Spanish - this one is huge, of course. Officially, this is a classroom subject, but it has been my experience that few people actually learn to communicate in a foreign language through being taught in a classroom. We are blessed to have this opportunity to live where we can learn Spanish through immersion. Each family member has a different level of ability, with Russell at the top, being totally fluent. It's safe to assume that none of us would speak as much Spanish as we do now, if we didn't live here!
Construction skills - all of the kids have a great deal of knowledge in construction. Kirstin wired her own bedroom for electricity when she was 18. Bethany drives the front end loader, at 11. Russell, Kirstin, and Christopher can all lay bricks in a very professional manner. Kirstin can draw blueprints using a CAD program on the computer. Russell is a very competent carpenter, and has lots of experience leading construction crews, in both languages.
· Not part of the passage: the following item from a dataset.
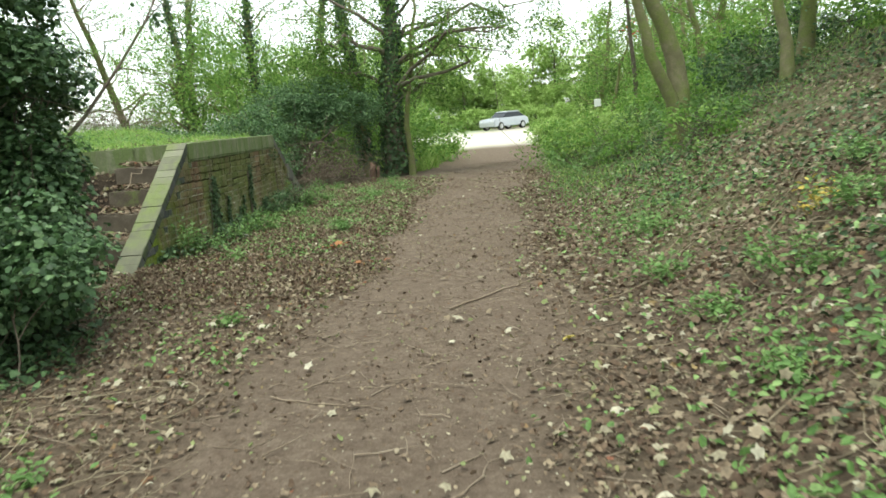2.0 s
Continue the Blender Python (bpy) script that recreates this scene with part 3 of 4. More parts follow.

Commercial cooking skills - this is mostly for Rachel, who began her cooking career making breakfasts for visiting teams back when she was about 11. For the past few years, she has been cooking dinners and breakfasts for all the teams, which generally consist of 35 to 50 people (including our family, 'cause we eat, too).
Nevertheless, I've had my doubts over the years, that this unorthodox educational method was going to bring about great results. We have so clearly underemphasized the traditional academic subjects and traditions!
However, Kirstin is in college now, taking courses online with Taylor University in Indiana (a very heavily academic school). She hasn't taken a large number of credit hours (she is doing college part-time, so that she can continue to invest some time in the ministry work), but after completing 8 classes, she has maintained a straight 'A' average, so I guess I'm gonna have to get over the idea that she wasn't prepared for advanced academic work!
So, those are the basics of how we do school. Somehow, in addition to everything else we're doing here, we manage to squeeze it in.